Who is responsible for this mess?
People don’t get along well. We don’t want the same things, and we dislike compromise. Which is unfortunate, because we often gamble everything on the hope we will get our way, and we often lose.
We, as a culture, and a species, are gambling quite a bit, right now, that global warming and abrupt climate change are not a serious threat to our well-being. Or, alternately, that these phenomena are not a result of our own actions, but result from “natural processes”, or that even if it is our fault, it’s too late to do anything, and the consequences are inevitable, or that even if we could do something about it, the alternative is somehow worse. Because the alternative is to compromise.
I frequently ask myself what would be the great loss if humanity destroyed its own home, the Earth, and subsequently we destroyed ourselves, or at least the world as we know it. The universe, the stars and dust and gases and millions of undiscovered planets and alien life would continue on regardless. Moreover, life on Earth would continue on without us, though with a much reduced chance of achieving technological culture, in light of our using up most of the readily available natural resources. Once all the iron has rusted, it will be virtually impossible to make precision instruments of sufficient quality to recreate a comparable civilization anew. And what would it matter?
In philosophy, this is the stoic approach, or the long view. It’s rot. Humanity is not wholly bankrupt. If I thought so, then I would have to believe that I, myself, and every human being on the planet was also wholly bankrupt. We are valuable, in spite of our beastliness, our monstrousness, with which I am sure you are all (a term I use loosely) quite familiar.
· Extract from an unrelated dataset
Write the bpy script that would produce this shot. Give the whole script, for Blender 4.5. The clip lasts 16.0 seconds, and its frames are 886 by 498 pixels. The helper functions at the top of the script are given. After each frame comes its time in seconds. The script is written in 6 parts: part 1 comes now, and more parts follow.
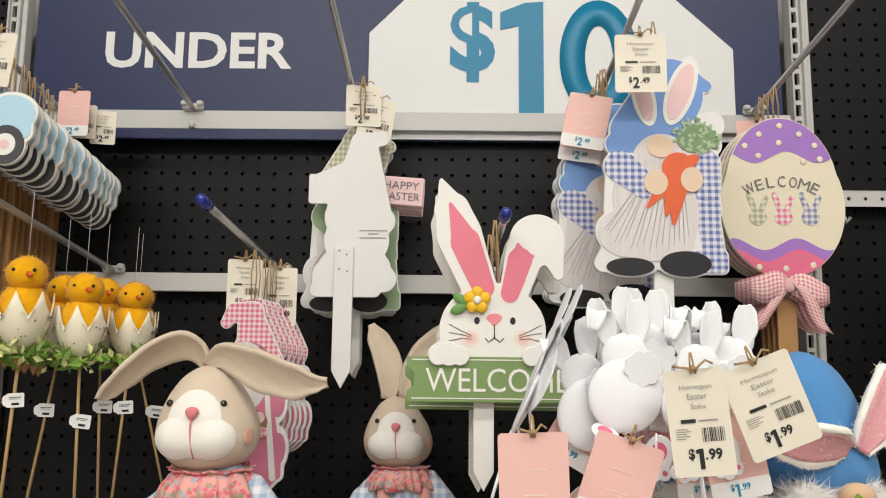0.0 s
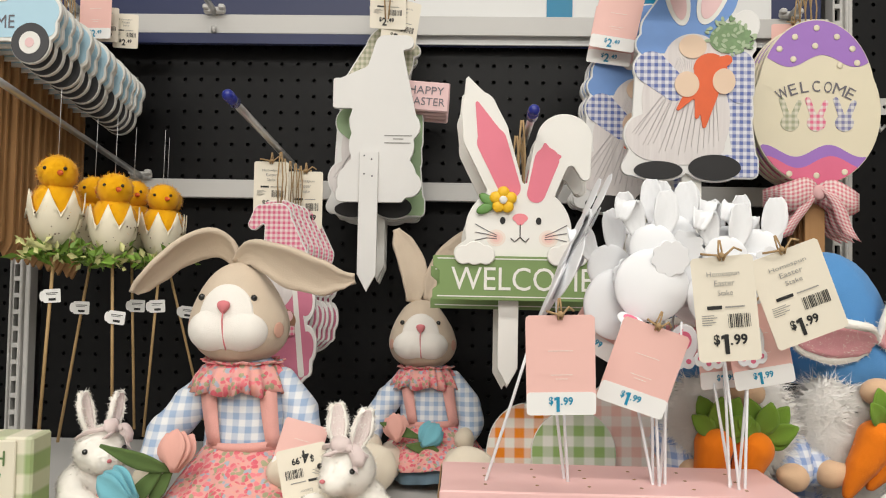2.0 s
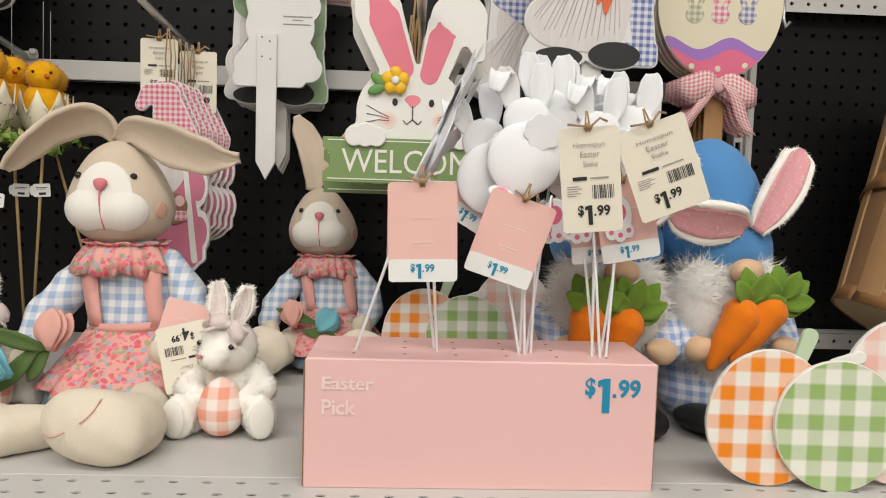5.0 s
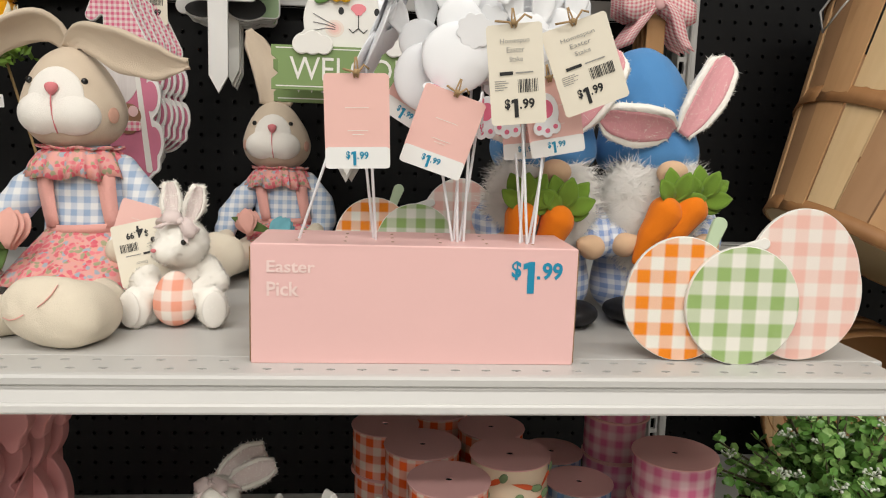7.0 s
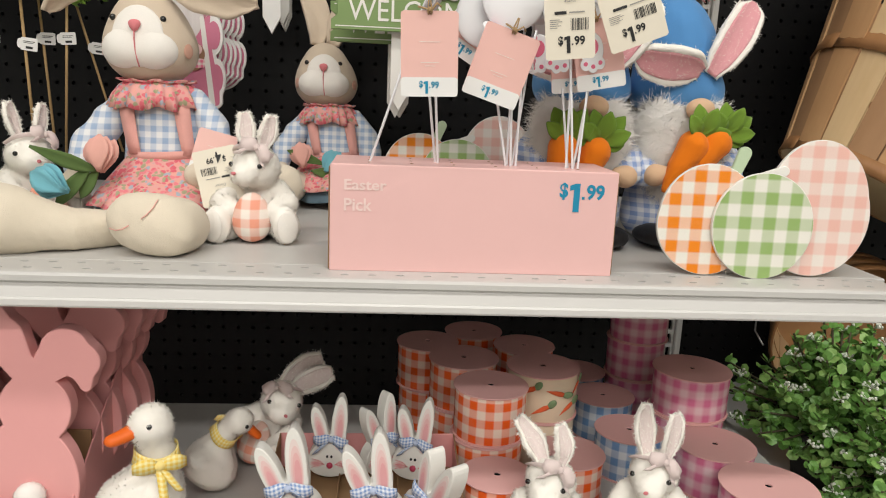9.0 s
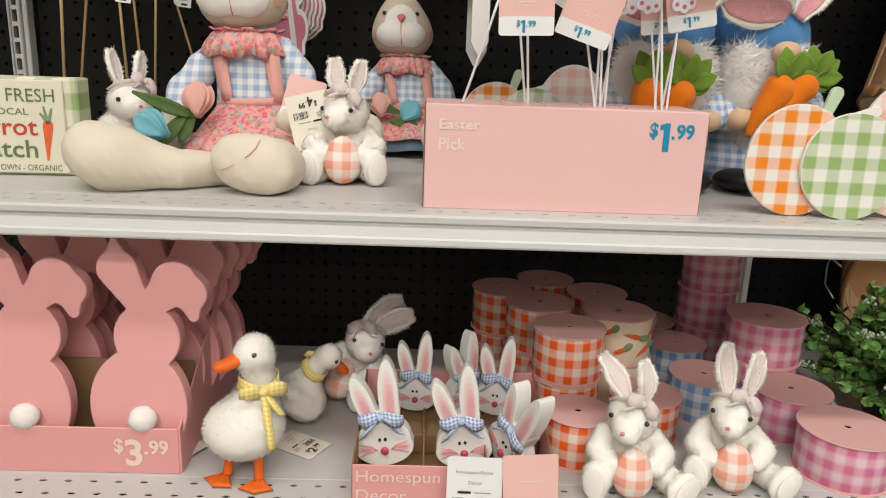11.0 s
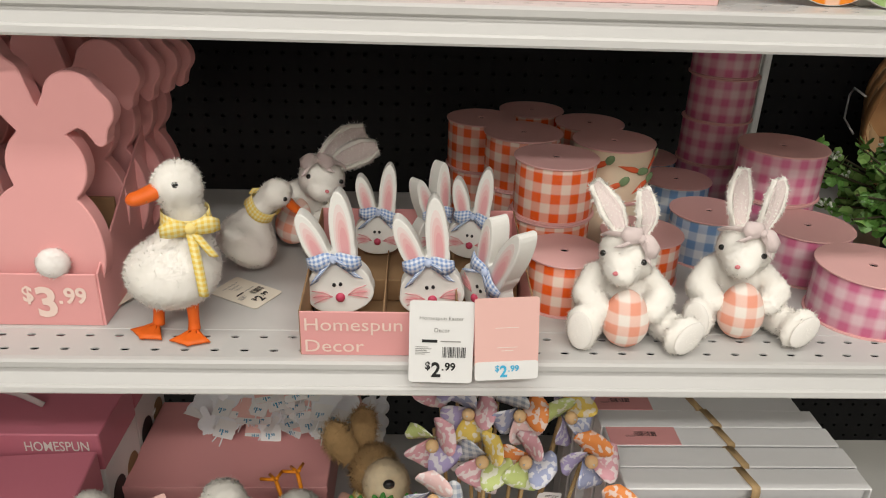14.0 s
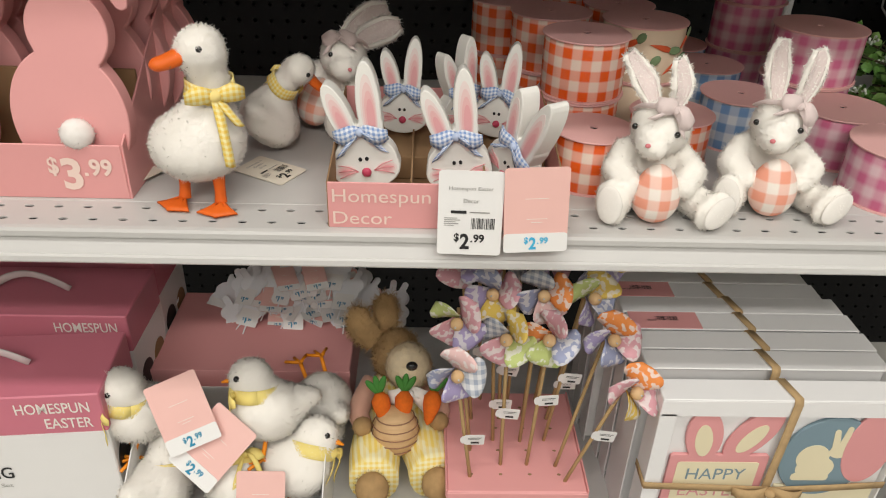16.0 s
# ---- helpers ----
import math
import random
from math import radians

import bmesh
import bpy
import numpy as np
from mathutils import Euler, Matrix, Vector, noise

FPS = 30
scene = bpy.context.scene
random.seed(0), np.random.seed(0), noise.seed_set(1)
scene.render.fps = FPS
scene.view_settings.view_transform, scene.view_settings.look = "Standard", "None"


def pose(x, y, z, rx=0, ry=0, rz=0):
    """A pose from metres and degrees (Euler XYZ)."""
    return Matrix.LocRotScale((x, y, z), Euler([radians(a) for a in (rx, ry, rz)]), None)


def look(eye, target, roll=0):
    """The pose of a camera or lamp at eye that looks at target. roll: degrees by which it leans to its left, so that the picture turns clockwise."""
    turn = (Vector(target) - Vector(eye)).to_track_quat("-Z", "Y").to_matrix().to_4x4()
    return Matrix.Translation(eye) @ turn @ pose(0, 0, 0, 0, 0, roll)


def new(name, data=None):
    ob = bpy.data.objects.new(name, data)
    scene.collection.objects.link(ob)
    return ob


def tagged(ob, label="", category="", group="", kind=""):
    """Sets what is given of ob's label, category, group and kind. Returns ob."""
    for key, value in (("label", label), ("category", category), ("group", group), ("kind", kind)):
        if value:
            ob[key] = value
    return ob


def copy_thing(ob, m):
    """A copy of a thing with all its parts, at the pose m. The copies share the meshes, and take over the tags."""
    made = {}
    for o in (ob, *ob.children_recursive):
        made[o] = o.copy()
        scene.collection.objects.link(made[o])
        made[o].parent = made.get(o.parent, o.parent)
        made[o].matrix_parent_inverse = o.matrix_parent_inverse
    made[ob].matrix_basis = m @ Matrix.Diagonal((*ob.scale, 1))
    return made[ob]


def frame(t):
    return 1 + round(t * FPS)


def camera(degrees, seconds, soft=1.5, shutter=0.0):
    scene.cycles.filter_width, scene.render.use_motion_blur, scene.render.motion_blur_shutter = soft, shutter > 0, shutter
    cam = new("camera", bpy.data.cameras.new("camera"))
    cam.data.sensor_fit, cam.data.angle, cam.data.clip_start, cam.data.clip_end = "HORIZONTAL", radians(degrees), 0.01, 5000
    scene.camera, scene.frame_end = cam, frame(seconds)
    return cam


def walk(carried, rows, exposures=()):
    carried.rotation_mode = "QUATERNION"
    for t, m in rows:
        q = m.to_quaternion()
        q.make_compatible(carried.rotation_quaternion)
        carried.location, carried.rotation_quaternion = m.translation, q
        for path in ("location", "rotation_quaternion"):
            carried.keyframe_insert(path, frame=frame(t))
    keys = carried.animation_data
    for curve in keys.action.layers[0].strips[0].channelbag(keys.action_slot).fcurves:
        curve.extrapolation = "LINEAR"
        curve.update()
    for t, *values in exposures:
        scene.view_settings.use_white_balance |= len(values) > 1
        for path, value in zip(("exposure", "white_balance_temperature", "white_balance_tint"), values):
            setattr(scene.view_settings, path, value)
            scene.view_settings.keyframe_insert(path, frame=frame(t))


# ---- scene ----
cam = camera(61.6, 16.0, soft=1.1)
PATH = [
    (0, (0.004, -0.053, 1.493), (-0.01, 1.93, 1.755), 0.6),
    (0.5, (0.003, -0.055, 1.484), (-0.032, 1.933, 1.697), 0.7),
    (1, (0.004, -0.057, 1.475), (-0.044, 1.936, 1.64), 0.9),
    (1.5, (0.001, -0.057, 1.467), (-0.056, 1.939, 1.584), 1.0),
    (2, (-0.003, -0.052, 1.461), (-0.066, 1.945, 1.532), 1.1),
    (2.5, (-0.006, -0.048, 1.456), (-0.069, 1.951, 1.487), 1.1),
    (3, (-0.003, -0.045, 1.449), (-0.06, 1.954, 1.439), 1.2),
    (3.5, (0.011, -0.036, 1.441), (-0.021, 1.963, 1.392), 1.3),
    (4, (0.023, -0.032, 1.437), (0.027, 1.967, 1.354), 1.4),
    (4.5, (0.04, -0.034, 1.434), (0.088, 1.962, 1.318), 1.6),
    (5, (0.057, -0.046, 1.428), (0.144, 1.946, 1.275), 1.8),
    (5.2, (0.066, -0.05, 1.423), (0.166, 1.94, 1.253), 1.8),
    (7.3, (0.086, -0.108, 1.389), (0.257, 1.857, 1.058), 2.1),
    (7.5, (0.081, -0.12, 1.388), (0.257, 1.841, 1.037), 2.3),
    (8, (0.065, -0.146, 1.381), (0.26, 1.808, 0.999), 2.3),
    (8.5, (0.044, -0.161, 1.375), (0.229, 1.788, 0.968), 2.4),
    (9, (0.031, -0.174, 1.371), (0.189, 1.775, 0.949), 2.5),
    (9.2, (0.026, -0.181, 1.374), (0.163, 1.767, 0.941), 2.5),
    (11.3, (-0.02, -0.201, 1.337), (0.028, 1.725, 0.801), 2.0),
    (11.5, (-0.018, -0.196, 1.331), (0.028, 1.724, 0.772), 1.9),
    (12, (-0.015, -0.181, 1.322), (0.029, 1.72, 0.7), 1.7),
    (12.5, (-0.008, -0.159, 1.309), (0.037, 1.723, 0.633), 1.4),
    (13, (0.001, -0.133, 1.299), (0.054, 1.726, 0.563), 1.4),
    (13.5, (0.009, -0.113, 1.286), (0.077, 1.725, 0.5), 1.6),
    (14, (0.013, -0.095, 1.266), (0.093, 1.718, 0.425), 1.9),
    (14.5, (0.013, -0.093, 1.253), (0.101, 1.692, 0.354), 2.3),
    (15, (0.015, -0.092, 1.239), (0.098, 1.662, 0.283), 2.4),
    (15.5, (0.008, -0.095, 1.232), (0.082, 1.636, 0.232), 2.3),
    (16, (-0.003, -0.108, 1.226), (0.057, 1.606, 0.196), 2.0),
]
walk(cam, [(t, look(eye, target, roll)) for t, eye, target, roll in PATH],
     [(0.0, 0.02), (2.0, 0.0), (3.5, -0.08), (5.0, -0.13), (8.0, -0.06), (11.5, -0.1), (13.3, -0.14), (14.5, -0.05), (16.0, -0.08)])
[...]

My oldest dream is for humanity to visit the distant stars. If we merely sit here squabbling on this tepid rock for a few more thousand or even million years, only to inevitably descend back into animals, then I will be very disappointed, in my imaginary ghost-like observer-of-futures-not-yet-happened form.
It’s a funny, even distasteful, thing to do, to try to imagine the future after I’m no longer a part of it. It’s probably a pathological behaviour. But my attempts to change it have all failed. I’ve tempered it with realism, and I’ve tried to shorten the distance my mind tries to wander into these fantasy lands of tomorrow, but I have not succeeded, and never will succeed, in reducing the scope of my foresight to that of my own projected life span. In fact, I’m not so good at imagining worlds of any kind in which I’m present. I am studiously absent from my own future-minded perspicacity.
Why should I dream dreams for others, dreams I will not live to see? Because the world as it is now is too awful to imagine continuing on ad infinitum. If the world as we know it is the end of history, then I hope that history does end as soon as possible, and all of humanity with it, and I would ask that all people please immediately stop having children, by committing suicide, if necessary. Because the world as it is now is simply wrong. And the only people who can change it are us. And if we don’t, then we should wipe ourselves out as soon as possible.
And yet I despise the conclusion to which I am driven. That there are good and bad people. But what other conclusion is there? Those who disagree with me are my mortal enemies. Though some bad people may be redeemable, many are not.
But who are the bad people? The violent. The deceitful. The wilfully ignorant. The irredeemably self-absorbed and self-centred. Those who take more than their share and fight to keep it by any means necessary. Those who hide behind the violent force wielded by others, pretending no responsibility for it while enjoying its benefits without guilt. Those without doubt. The rationalizers. The silent, complacent majority and their bilious, scheming masters.
And what shall the good people do with the bad people? Shall we use the same techniques? Shall we fight fire with fire, or with water? I can’t say. But I can’t lie, and I can’t murder, and I can’t live in denial, nor run and hide myself away. We will simply have to outsmart them and outmanoeuvre them. Not with lies, but with truth. Not with violence, but with compassion. Not with avoidance, but by meeting them head on. There is no other acceptable way. Our integrity is not negotiable. Without it, we do not exist.